[BEGIN DATA EXCERPT]

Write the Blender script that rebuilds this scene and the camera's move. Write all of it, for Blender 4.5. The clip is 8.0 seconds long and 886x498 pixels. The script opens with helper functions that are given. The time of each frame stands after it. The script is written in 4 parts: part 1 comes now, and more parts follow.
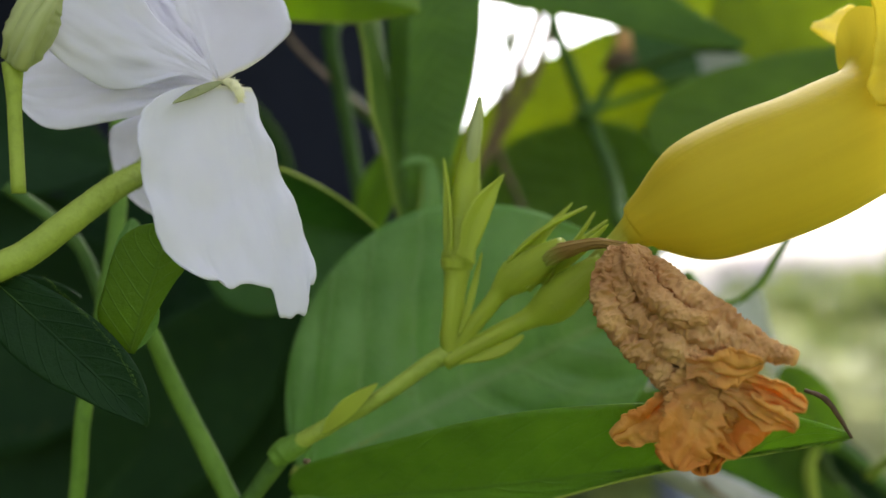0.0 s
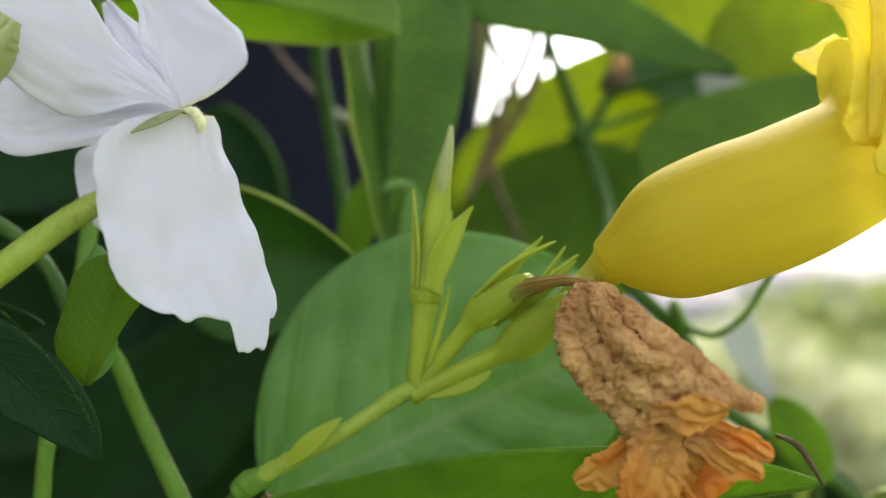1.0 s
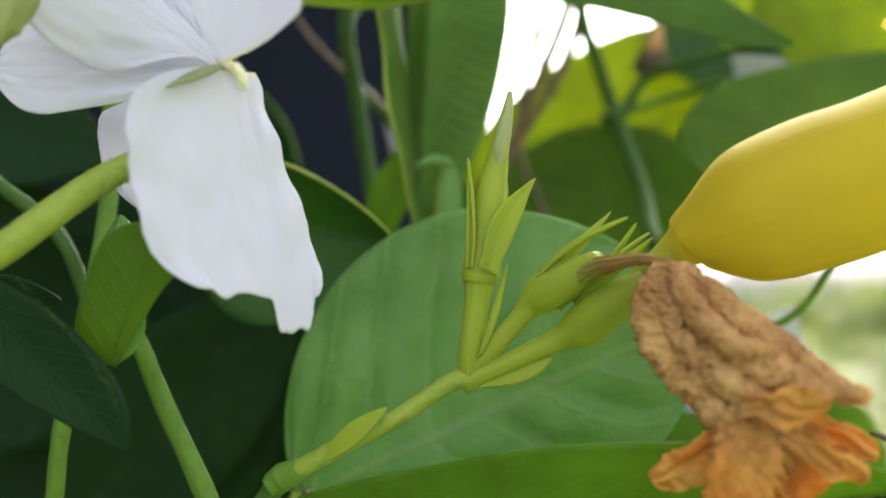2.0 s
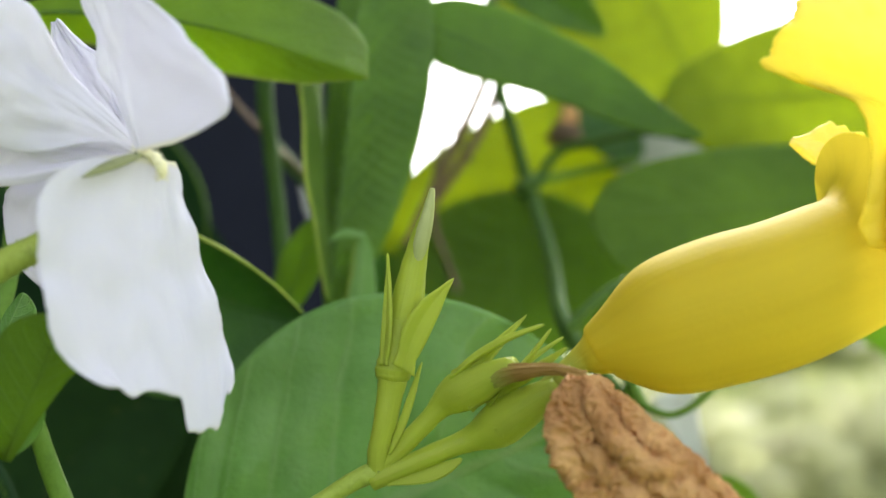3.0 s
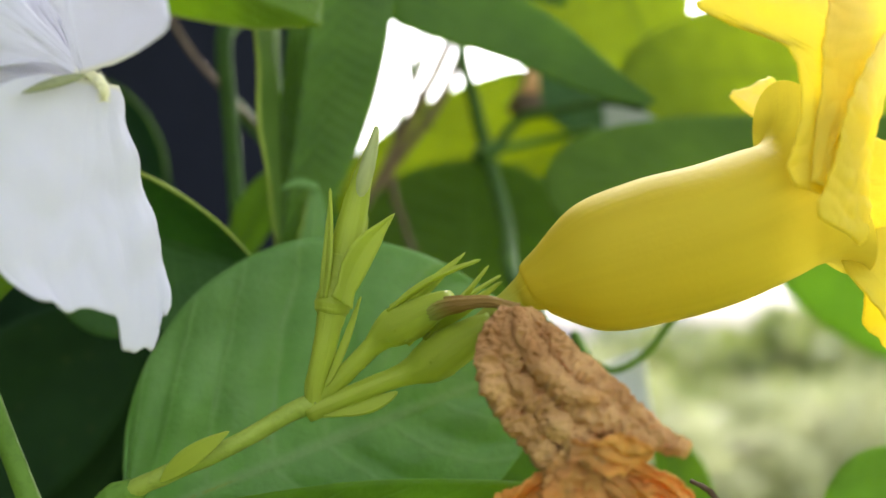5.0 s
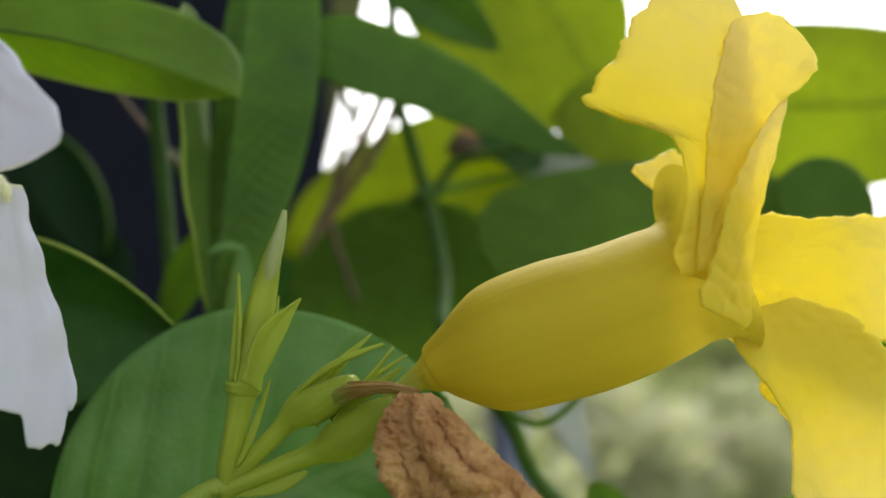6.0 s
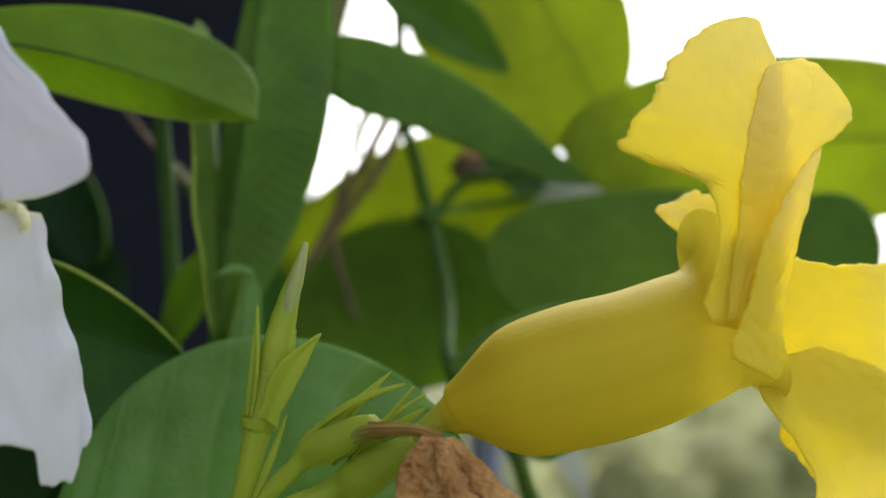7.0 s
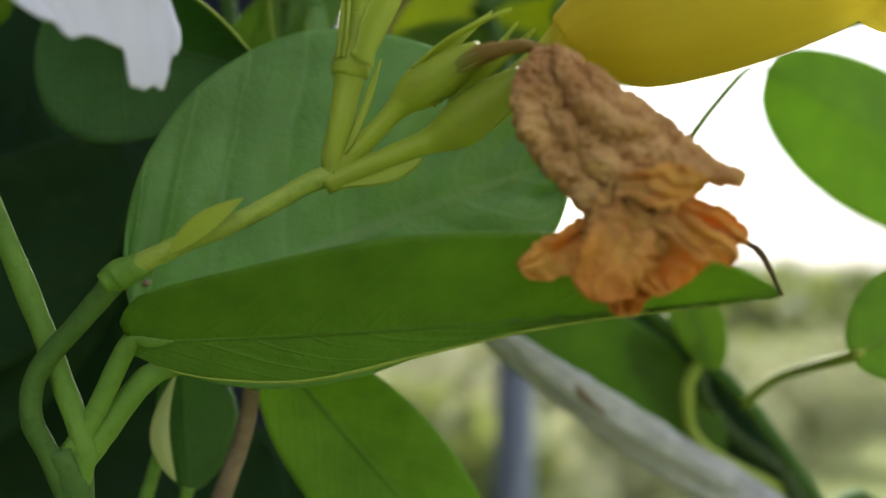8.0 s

[END DATA EXCERPT]

## [OBJECTIVE]
Skip the pictures, then retype every line above exactly.

## [CORRECT RESULT]
Write the Blender script that rebuilds this scene and the camera's move. Write all of it, for Blender 4.5. The clip is 8.0 seconds long and 886x498 pixels. The script opens with helper functions that are given. The time of each frame stands after it. The script is written in 4 parts: part 1 comes now, and more parts follow.
0.0 s
1.0 s
2.0 s
3.0 s
5.0 s
6.0 s
7.0 s
8.0 s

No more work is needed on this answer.